Tuesday, August 26, 2014

 

idol thoughts


End of summer, end of summer; to me those have always been the three saddest words in the English language (Henry James, forgive me).  Today I'm taking advantage of a foggy cool morning by folding up most of the summer linens, packing them away, and washing flannel shirts.  I love flannel, and sweaters, and the woodstove, and hot tea, but after the extremities of last winter I must say I am dreading the return of cold weather.  I've lived in Maine all my life, and I do love it in its varied seasons, but this was the first winter I truly thought I don't know if I can do this.  Not that I have an alternative.  It was so cold for so long, it felt like some kind of wild nineteenth century winter straight out of the Little House on the Prairie books.  But enough about the weather - what will be, will be.  I'll shelve these worried thoughts with all the unknowns of life and talk about those other things we love to shelve.

Books.  I continue to love shopping at library sales, because I can always pick up a stack of books to read that I never would have otherwise sought out, much less bought new at their retail prices.  At the last library sale we attended I bought two such - a hardcover of Bowie: A Biography by Marc Spitz (Crown 2009) and a fat softcover entitled Freight Train Graffiti by Roger Gastman, Darin Rowland, and Ian Sattler (Abrams 2006).  I paid a dollar and fifty cents, respectively.

First - the David Bowie bio is a tell-all fanboy rave and in retrospect I think I learned a little too much about one of my idols.  I mean, I knew that during the course of his multifarious career there must have been sex, drugs, and (of course) rock'n'roll, and lots of it, but I had no idea of the scope and depth of his addictions.  I came of age during Bowie's Let's Dance phase, when he was clean and sober (I think...?) and handsome and pop mainstream, yet still edgy and androgynous and gorgeous.  A wildly successful misfit.  A perfect teen idol.  And I think my first major crush to boot.  Well, the biography goes into all the dirty details of his life before and after this time period, so I don't need to.  I'm glad I read it, and I did learn all kinds of interesting facts about other people in Bowie's circle.  (Brian Eno, for example.  I used to love his ambient album Music for Airports.  Now I know that his full name is Brian Peter George St. John le Baptiste de la Salle Eno.  And he composed the start-up tone for Windows 95.)  All in all, the book seemed like a long costume drama, with characters in full make-up throughout, trying to be themselves and yet other at the same time.  

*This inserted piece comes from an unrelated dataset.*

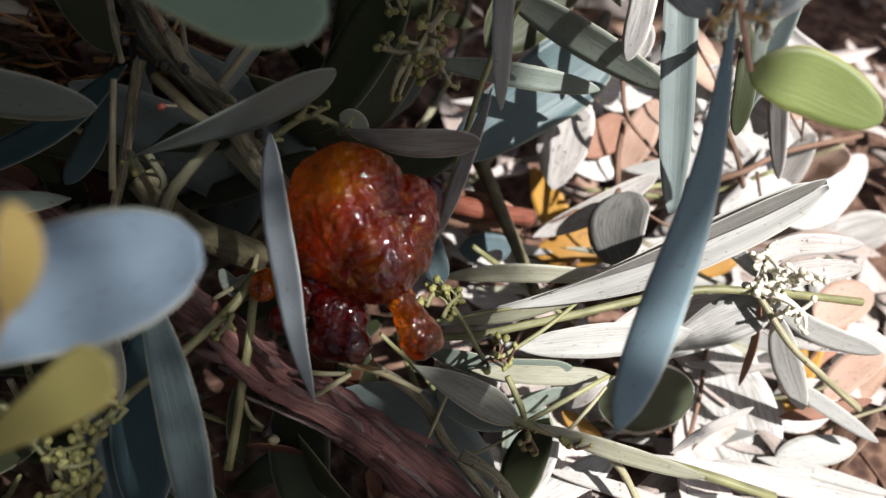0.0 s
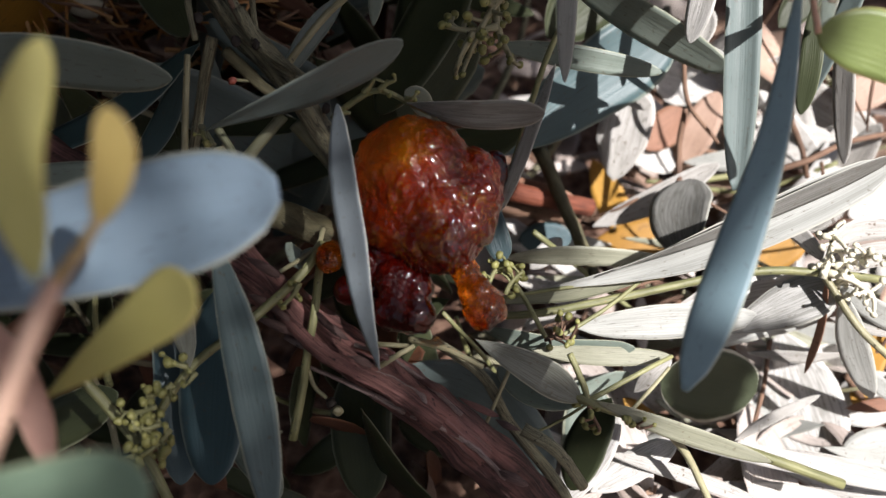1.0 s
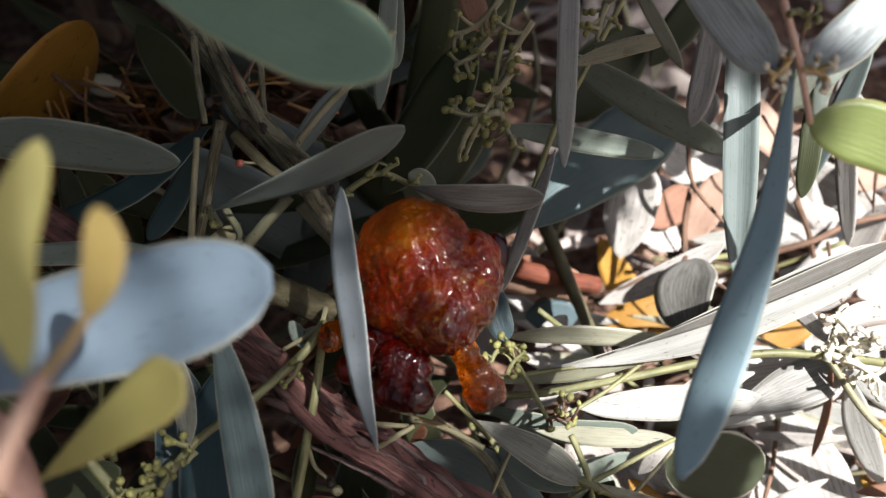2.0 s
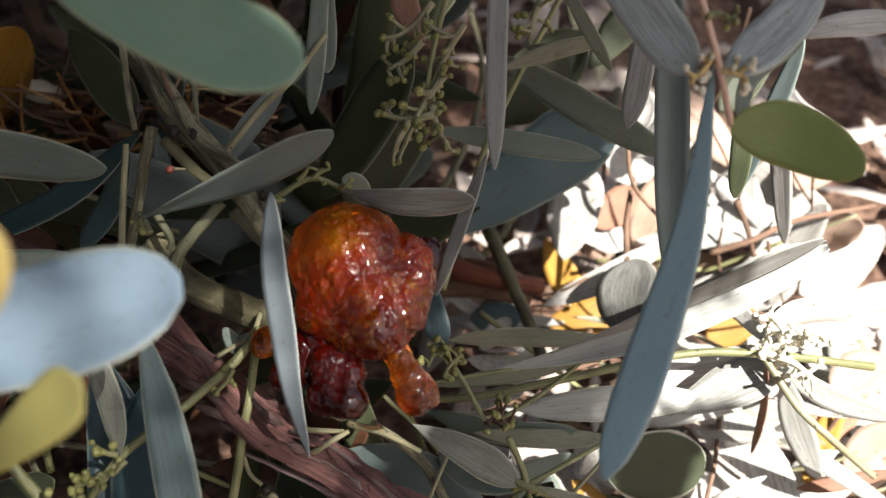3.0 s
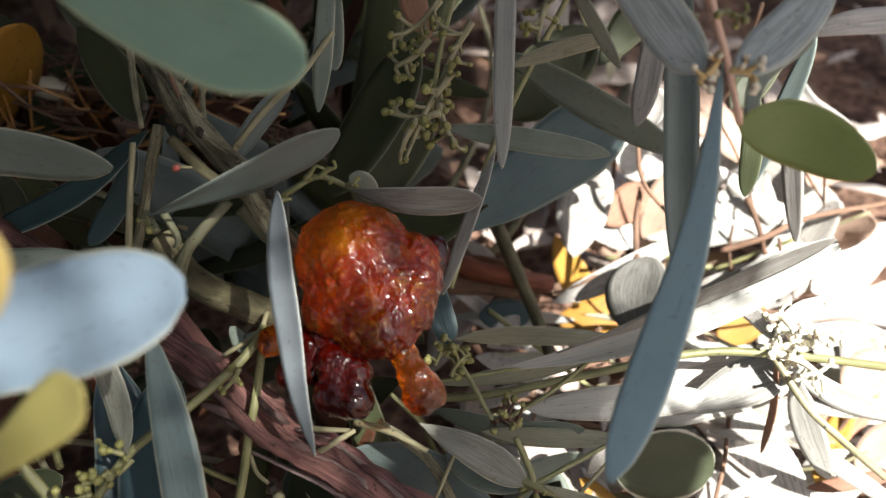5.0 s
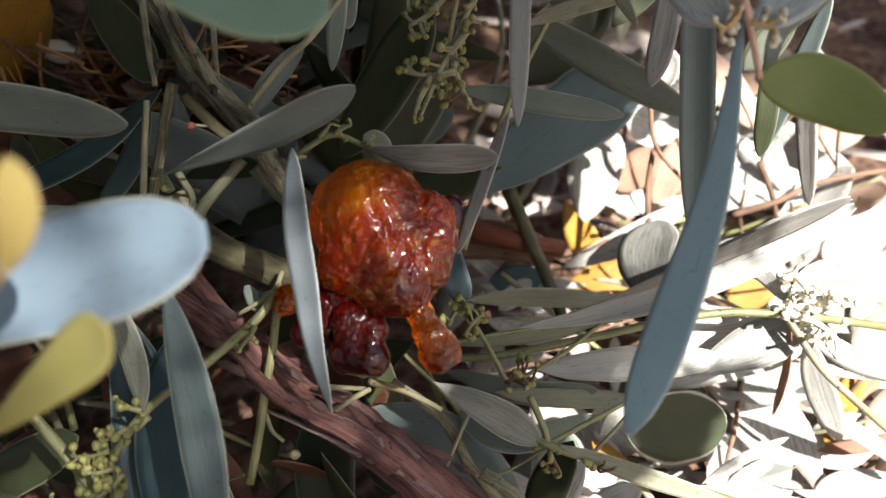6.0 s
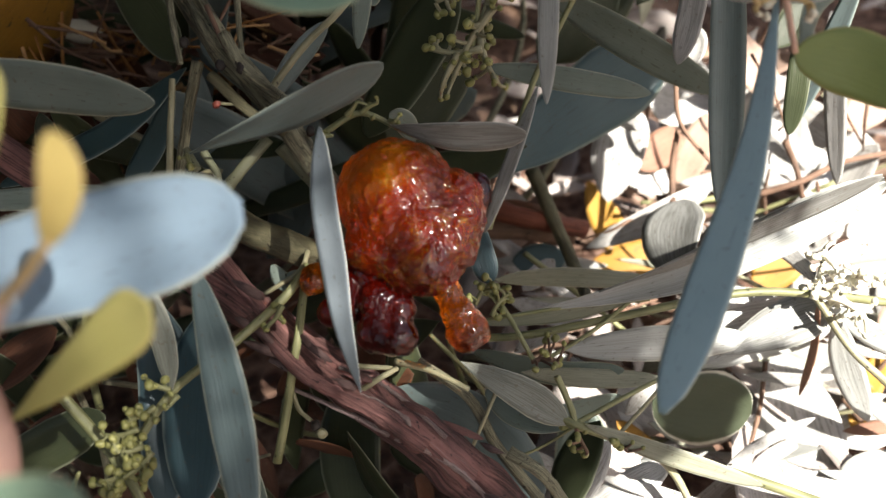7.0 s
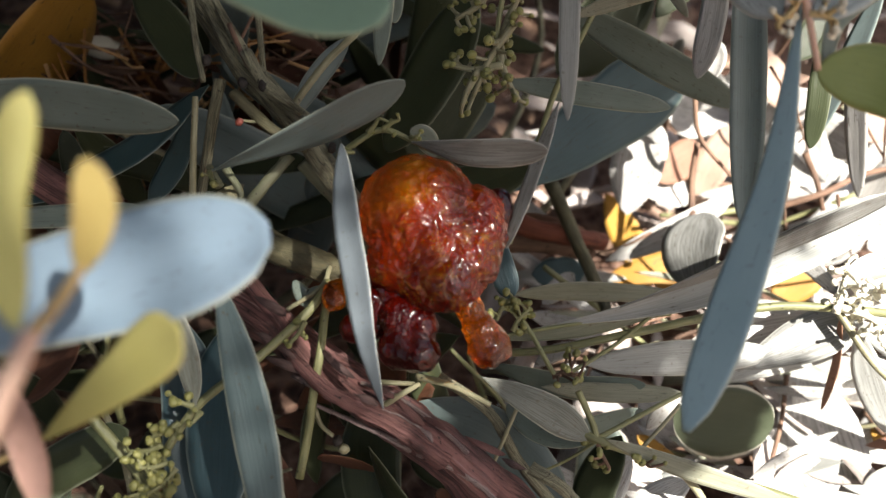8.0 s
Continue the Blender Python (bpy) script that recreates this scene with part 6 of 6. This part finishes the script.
def shrub_mass(name, label, low, high, count, seed, clear, size=1.0):
    """Dense unseen leaves added round the view to block skylight, kept above or beside the open cone in front of the
    gum.
    """
    rng = random.Random(seed)
    bm = bmesh.new()
    made = 0
    while made < count:
        c = Vector([rng.uniform(a, b) for a, b in zip(low, high)])
        u = [(2 * q - a - b) / (b - a) for q, a, b in zip(c, low, high)]
        if not clear(c) or sum(q ** 4 for q in u) > 0.75 + 0.9 * noise.noise(c * 5):
            continue
        made += 1
        d = Vector((rng.gauss(0, 1), rng.gauss(0, 1), rng.gauss(0, 1))).normalized() * rng.uniform(0.02, 0.035) * size
        nrm = Vector((rng.gauss(0, 1), rng.gauss(0, 1), rng.gauss(0, 1) + 0.8))
        blade(bm, [c - d, c + Vector((0, 0, rng.uniform(-0.004, 0.006))), c + d], rng.uniform(0.008, 0.014) * size, nrm, "strap", rows=5, cols=2)
    return tagged(part(name, bm, UNSEEN_LEAF), label, "foliage", kind="stuff")


# extra shrub leaves out of view that darken the inside of the shrub
shrub_mass("shrub_foliage", "unseen dense leaves added round the shrub to block sky", (-0.56, 0.05, 0.01), (0.09, 0.66, 0.40), 6000, 8,
           lambda c: (c.z > 0.2311 - 0.50 * c.y + 0.05 and c.y > 0.16 + 0.5 * c.x) or (c.x < -0.05 - 0.62 * c.y and c.y > 0.15))
# added mass behind the camera, blocking low sky as its holder would
shrub_mass("hedge_foliage", "unseen dense foliage added behind the camera to block sky", (-1.0, -0.85, 0.01), (0.30, -0.42, 1.25), 4200, 9, lambda c: True)

# added leaf layer overhead that cuts skylight from above
shrub_mass("tree_foliage", "unseen dense leaves added overhead to block the sky", (-1.3, -0.5, 0.62), (0.14, 1.3, 1.0), 2400, 12, lambda c: (Vector((c.x + 0.02, c.y - 0.02)) - Vector((0.05, -0.16)) * c.z).length > 0.30, 2.4)


def motions():
    # slide the stand-in sprays so that their shade comes in after 1.7 s
    at = EDGE - RIGHT * 0.008 + UPWARD * 0.025 + SUN * 0.5
    away = at + UPWARD * 0.085 + RIGHT * 0.01
    rows = [(t, Matrix.Translation(away.lerp(at, k))) for t, k in ((0.0, 0.0), (1.0, 0.03), (1.7, 0.2), (2.3, 0.8), (2.8, 1.0), (5.5, 1.0), (8.0, 1.0))]
    walk(SHADE_MOVER, rows)
    at = EDGE - RIGHT * 0.012 - UPWARD * 0.037 + SUN * 0.5
    away = at - UPWARD * 0.08
    walk(SHADE_MOVER_LOW, [(t, Matrix.Translation(away.lerp(at, k))) for t, k in ((0.0, 0.0), (1.0, 0.03), (1.7, 0.2), (2.3, 0.8), (2.8, 1.0), (5.5, 1.0), (8.0, 1.0))])


motions()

Second - Freight Train Graffiti is a 350-page brick of a book, illustrated with full-color photographs, and another kind of tell-all text. Also edgy, and also full of people also using aliases.  I read it with the rapt attention of an outsider looking in at this highly specific subculture with its own history, evolution, rules, and language.  I've always been fascinated by trains and hobos (I wrote about this recently here), and in fact we used to keep an eye on the local train tracks to spot certain monikers and pieces of graffiti.  One writer in particular seemed to have tagged every train car - someone called The Solo Artist.  We saw this tag and its accompanying quick scribble-drawing for years and years on boxcars around here.  Long ago I resigned myself to the fact that I would never know anything about this person - not exactly an idol of mine, but someone I wondered about, being interested, as I always have been, in the denizens of fringe cultures of many kinds.  But, as I was browsing in this book - holy crackers - here he is!  Quoted at length, with photographs of the evolution of his moniker.  The authors say this (p.300):

"The Solo Artist is so well known that even graffiti artists with little knowledge of monikers still know of his work.  He is equally respected and revered in both the moniker world and the graffiti world."

I really couldn't believe it.  One of life's mysteries is illuminated for all time.  He is never identified by his real name (the only named people in the book are writers who have died - graffiti being, um, illegal), but he does talk at length about how he started writing graffiti and how his moniker came to be.  Googling led me to this Utne Reader article, "The Art of Freight Train Painting," in which the author says, "An American man who signs himself The Solo Artist is said to have autographed 100,000 cars over 20 years."  Amazing.

More things I love to read about, rather than participate in. Well, after reading these two books, I'm thinking there's certainly nothing wrong with leading a clean-and-sober, straight-and-narrow, law-abiding life.  In fact it is a blessed relief.  The fog is lifting - time to go hang some clothes out on the line and soak up the last of the summer sun.